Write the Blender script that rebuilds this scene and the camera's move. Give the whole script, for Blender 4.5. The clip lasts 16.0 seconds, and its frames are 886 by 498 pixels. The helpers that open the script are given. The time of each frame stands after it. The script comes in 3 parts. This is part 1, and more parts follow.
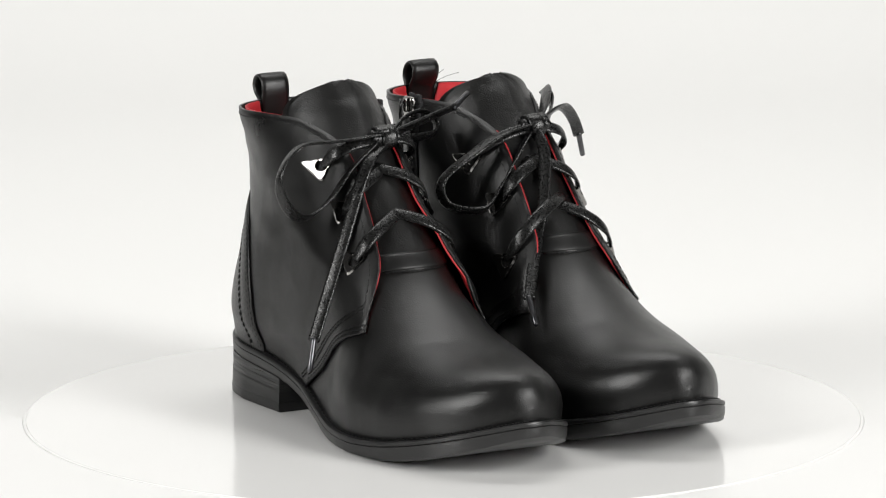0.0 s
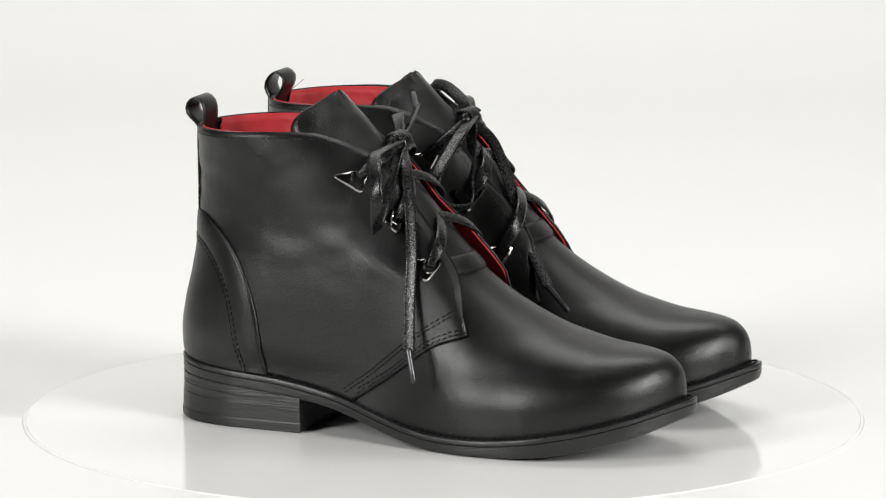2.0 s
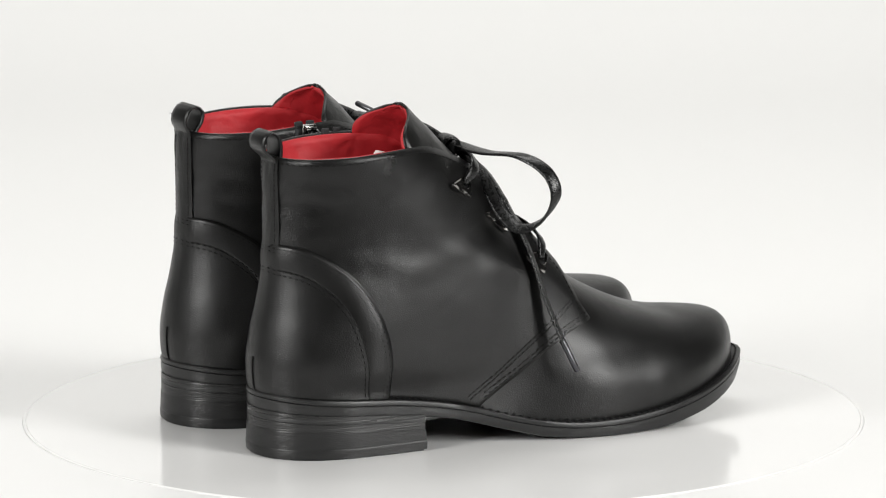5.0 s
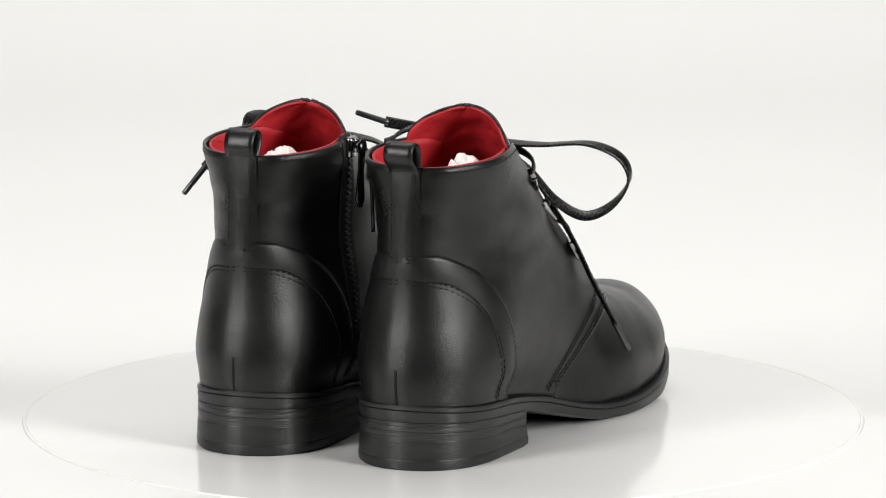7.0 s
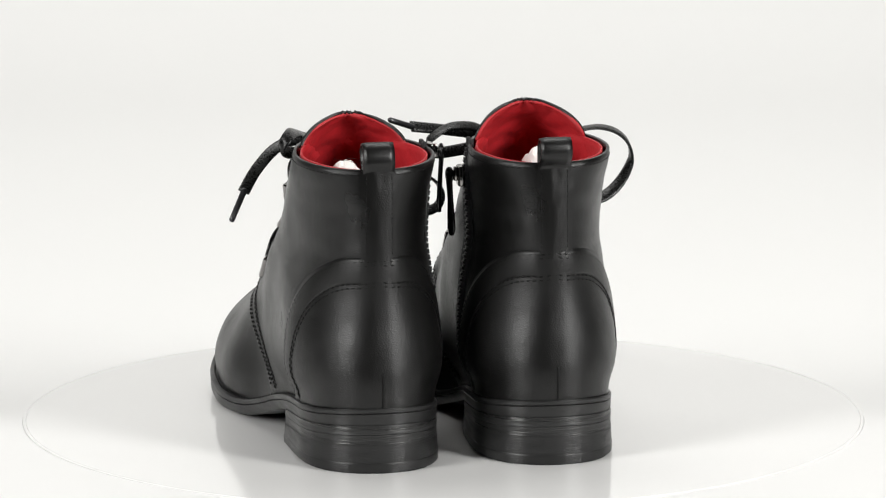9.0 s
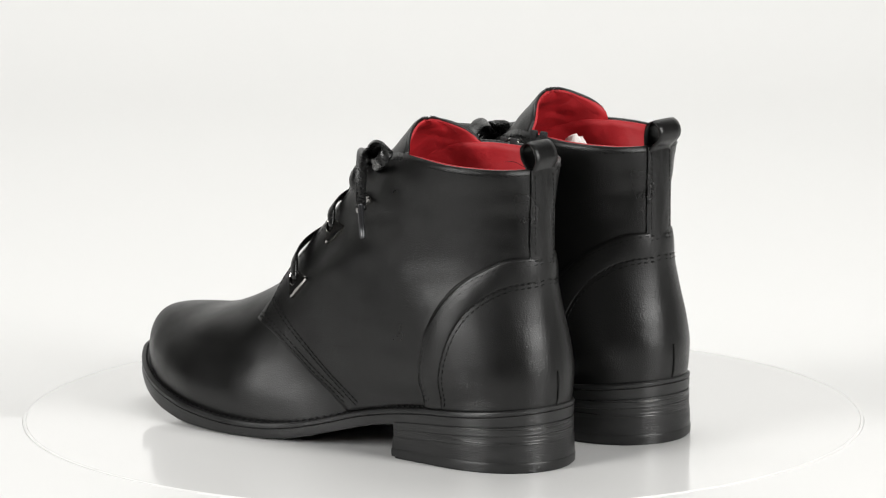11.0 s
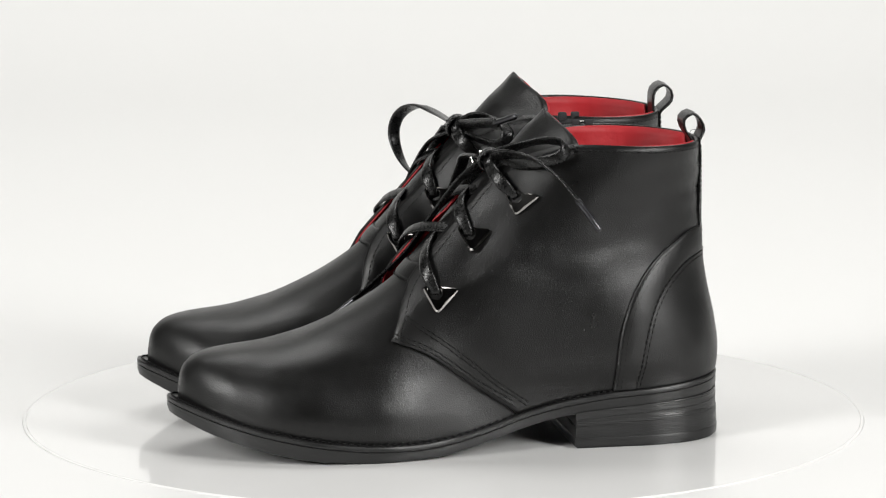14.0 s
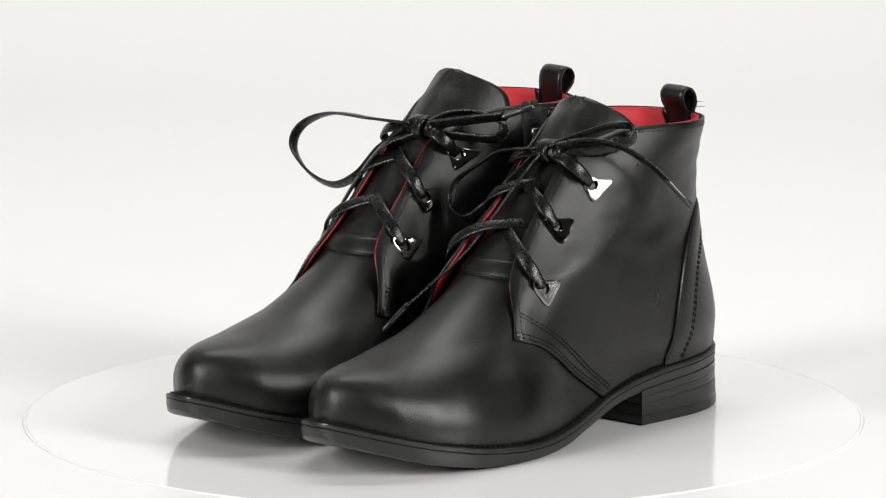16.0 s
::::::
__THE REQUEST__: Restate the entire listing word for word, excluding pictures.

__OUTPUT FOR THIS EXERCISE__:
Write the Blender script that rebuilds this scene and the camera's move. Give the whole script, for Blender 4.5. The clip lasts 16.0 seconds, and its frames are 886 by 498 pixels. The helpers that open the script are given. The time of each frame stands after it. The script comes in 3 parts. This is part 1, and more parts follow.
0.0 s
2.0 s
5.0 s
7.0 s
9.0 s
11.0 s
14.0 s
16.0 s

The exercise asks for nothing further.